Picking out clothes when you’re a teenager should be fun; part of self-expression and all that good stuff my guidance counselor told me about. But where I grew up, self expression was out, Abercrombie was in. The year was 1996. It was August before my 6th grade year, and if you weren’t wearing a label, kids-gone-fashionnazis would assign one to you: dork, nerd, or loser. The fastest way to get all three of those labels was wearing tapered jeans to school. I smile now as I see the bigger picture. Half a generation later, high schoolers are wearing those same tapered jeans that labeled kids “dorks,” and looking super cool.
Shopping with my mom back then, she was surprised to see low rise jeans with bellbottoms, now called flares. “Fashions come back every twenty years,” she explained to me, as if she was teaching me a great life lesson. The 90s were a rehash of the 70s, which made my mom feel old.
Ten years later, we’re updating the 80s. I don’t feel old but I am beginning to see the cycles of fashion my mom warned me about.
What is cool now will be “so last year” soon enough. Eventually it gets so old that it’s “vintage” or “old school,” and once again allowed into the upper echelons of the fashion hierarchy.
Vintage T-shirts are a prime example. Now that the 80s are coming back, the same T-shirts that people wore during that era are coming back. They even look like they really have been kicking around for twenty years.
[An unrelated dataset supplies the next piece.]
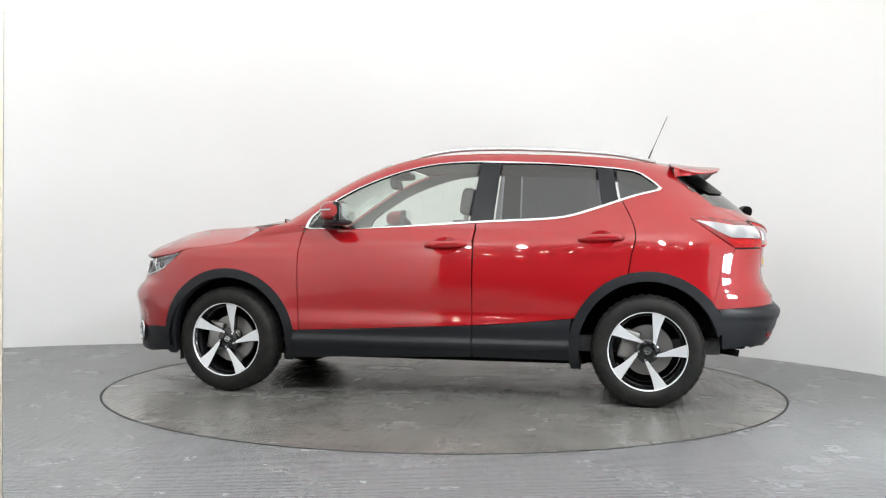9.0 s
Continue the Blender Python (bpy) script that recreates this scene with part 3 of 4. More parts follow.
def top_panels():
    c = car
    gx, gy = [0.9 + 0.03 * k for k in range(48)], [-0.01 + 0.03 * k for k in range(32)]
    ol = spline([(2.148, 0), (2.135, .28), (2.075, .50), (1.94, .662), (1.80, .752), (1.65, .797), (1.45, .803), (1.305, .797), (1.148, .765), (1.05, .718), (.99, .688)], 4) + \
        [(1.03, .55), (1.07, .3), (1.08, 0)]
    panel("bonnet", ol, PAINT, c, "red painted bonnet", surf=hood_surf, lines=(gx, gy), mid=(1, 0.0), both=True, depth=0.016)
    rx, ry = [-2.0 + 0.04 * k for k in range(64)], [-0.01 + 0.03 * k for k in range(24)]
    # roof: black glass ahead, painted behind and at the sides
    front = [(.375, 0), (.36, .2), (.34, .36), (.315, .47)]
    black = front + [(x, roof_y(x) - .085) for x in (.25, .1, -.1, -.3, -.5, -.7, -.9, -1.0)] + [(-1.0, 0)]
    panel("glass_roof", black, BLACK, c, "gloss black panoramic roof", surf=roof_surf, lines=(rx, ry), mid=(1, 0.0), both=True, depth=0.01, gap=0.001)
    xs = [.30, .25, .1, -.1, -.3, -.5, -.7, -.9, -1.0]
    strip = [(.312, .475)] + [(x, roof_y(x) - .083) for x in xs[1:]] + [(-1.0, 0.0), (-1.46, 0.0)] + [(x, roof_y(x) + .003) for x in (-1.46, -1.4, -1.3, -1.2, -1.1, -1.0, -.9, -.7, -.5, -.3, -.1, .1, .25, .30)]
    panel("roof_panel", strip, PAINT, c, "red painted roof panel", surf=roof_surf, lines=(rx, ry), mid=(1, 0.0), both=True, depth=0.01, gap=0.0008)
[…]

It’s so not cool to wear your mom’s old clothes, but now it’s ok to wear new clothes that look like they could have been your mom’s.
Over the past couple years I’ve been seeing the slow move into 80s land with off-the-shoulder sweaters and cut up jeans. (The difference is, in the 80’s they bought jeans and cut them up at home, now we pay extra to have some low-wage workers in China cut them for us.) I knew the 80s were truly back when USM students proudly sported tapered jeans for the first day of school. Previously, tapered jeans were what your grandfather wore to do yard work. Home-schoolers wore them because they only had social interaction with their moms. And, in the teenage world, tapered jeans were a one-way ticket to ridicule, plain and simple. But now they’re back and I’ll have to get used to it.
Always being a little bit behind, I’m still exploring the flared jeans phenomenon and I’m sort of getting attached. At least flats are back. It’s hard to pull off four inch heals without the boot-cut pants. Along with these trends come the leggings, except this time they’ve been cropped for a modern look (or are we actually reverting farther back into the 60s?).
Only those who are extremely dedicated to their Pilates classes can get away with wearing leggings as pants. For everyone else, long sweaters and tunics are the answer to the question “How do I cover my ass?”. At least we’re past the bare-midriff craze of the late 90s.
The mini skirt is back as well and now you can wear it even if you’ve got cellulite to hide, thanks to the comeback of our forgotten friend: black leggings. I’m beginning to like where this is going as long as it doesn’t lead to leg-warmers.
Men’s fashion is finally changing as well, thanks to the emo scene. Pants are cut tighter and lower, and slip-on sneakers are making footprints all over town. We might call this “emo,” but the inspiration seems so Billy Idol that it’s practically plagiarism.
I like it. Girls, I know you want to show off your figures, but isn’t it time we let the men have some of the fashion pains? Besides, the whole baggy pants thing is getting old anyway.
I guess that’s why fashions change. Things get boring. People want a reason to buy new clothes every season. I guess it takes about twenty years for a pair of pants to go from cool to geeky to forgotten. When it’s forgotten those people who decide what’s hot and what’s not, pick it up, dust it off, and reintroduce it as the greatest thing since, well, since the last time they showed us something “new.”
The 80s are back, but I don’t feel old yet. When the 90s come back I’ll be discouraged, especially if anything that has to do with grunge becomes mainstream again. But I think I’ll really begin to understand my mom’s feeling of distaste when I take my 11-year -old daughter school shopping and see these fashions of 2006 coming back yet again.